During this period he also filmed the historic CBS News Special Report "Morley Safer's Red China Diary" (August 1967), the first broadcast by a U.S. network news team from inside Communist China. Safer's Canadian citizenship helped get him into the country posing as a tourist interested in archeology. He and his cameraman, John Peters, were able to film the everyday lives of Chinese with a home movie camera. In a close call, suspicious authorities took Safer and Peters to meet an archeologist, who tested his knowledge. Safer knew enough about China's archeological periods to avoid arrest.

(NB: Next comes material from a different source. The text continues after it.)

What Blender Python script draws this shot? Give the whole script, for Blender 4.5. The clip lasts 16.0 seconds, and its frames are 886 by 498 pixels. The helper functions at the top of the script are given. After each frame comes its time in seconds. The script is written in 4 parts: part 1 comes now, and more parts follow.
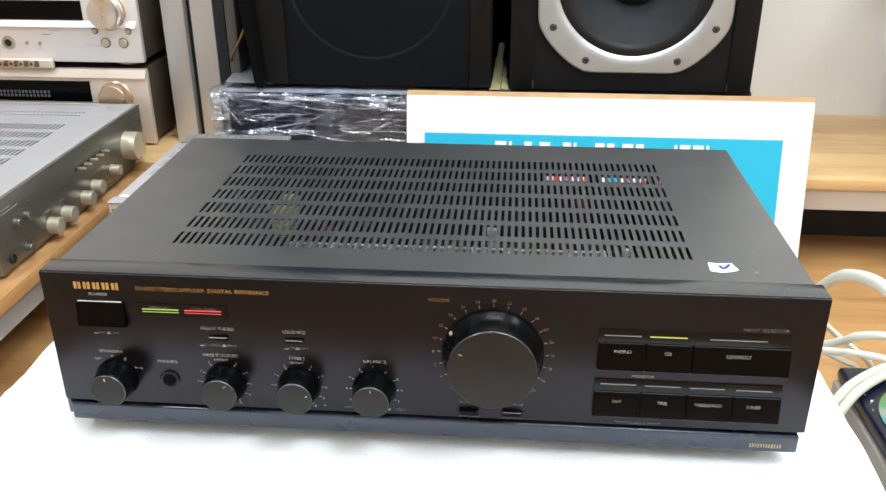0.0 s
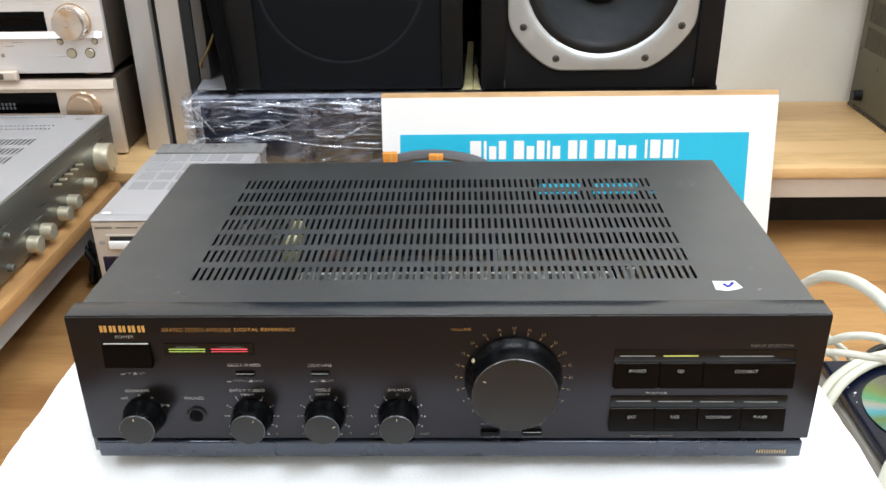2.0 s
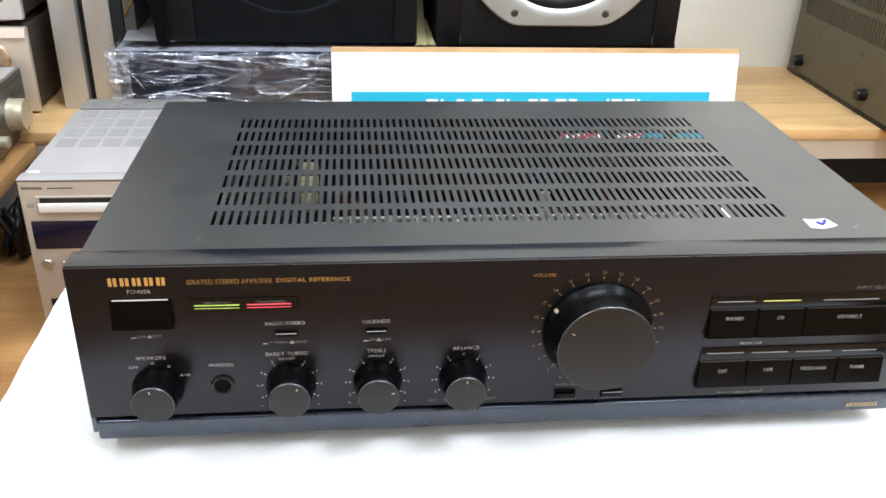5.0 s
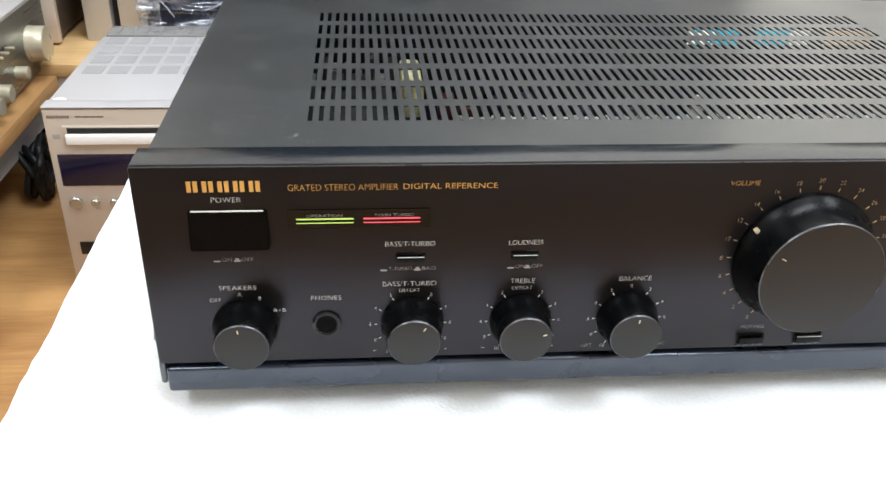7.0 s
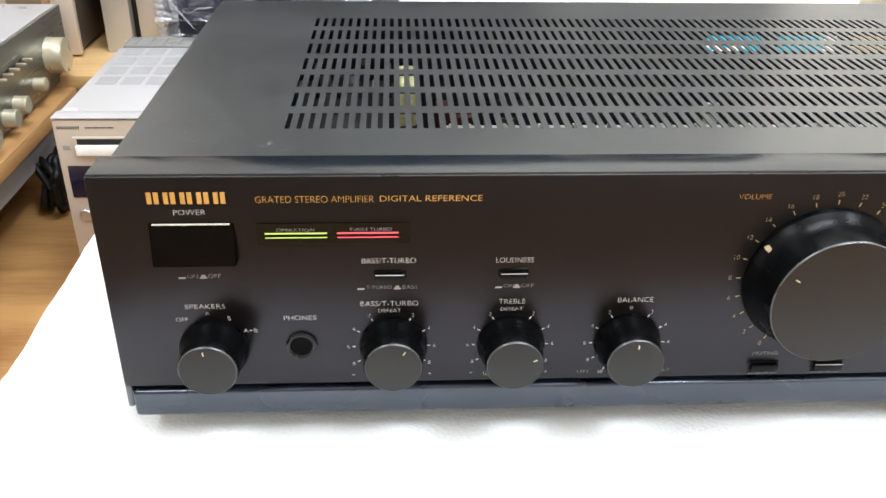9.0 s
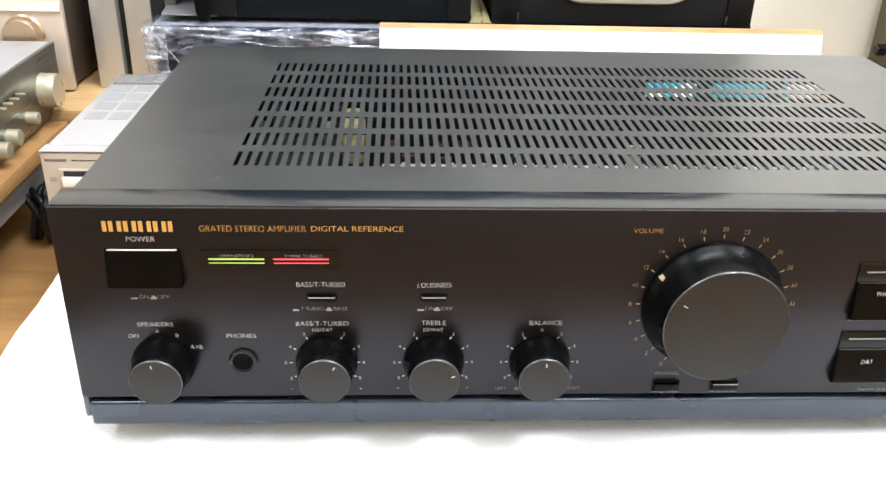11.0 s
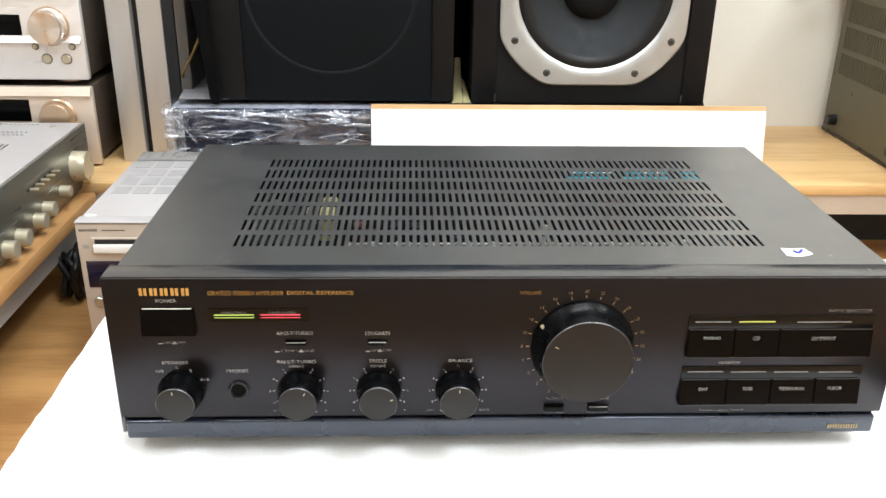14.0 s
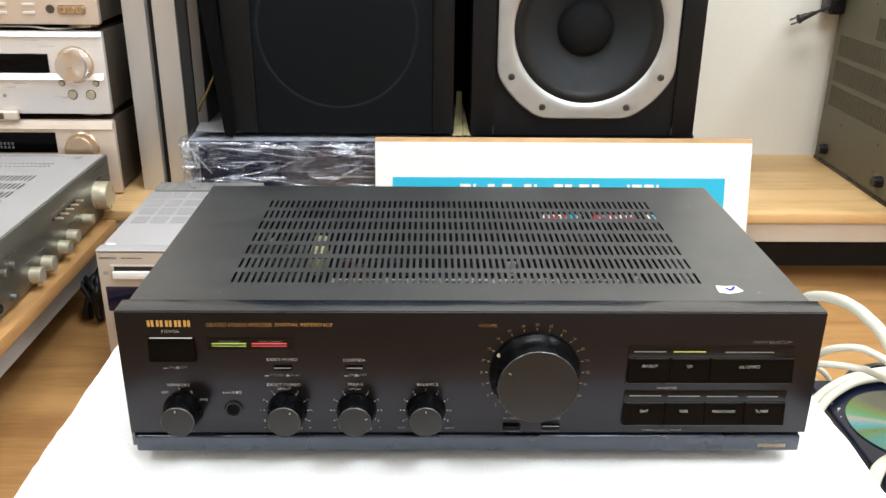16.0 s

Safer was born Nov. 8, 1931 in Toronto and eventually became an American citizen, holding a dual citizenship. Telling MacLeans he felt "stateless," he believed this status was an advantage. "I bring a different perspective and I have no vested interests," he told the magazine in 1998.
He was chosen to produce "CBC News Magazine" in 1956, on which he also occasionally appeared . His first on-camera work was on assignment for the CBC covering the Suez Crisis in November 1956.
He was the only Western correspondent in East Berlin the night the Communists began building the Berlin Wall in August 1961.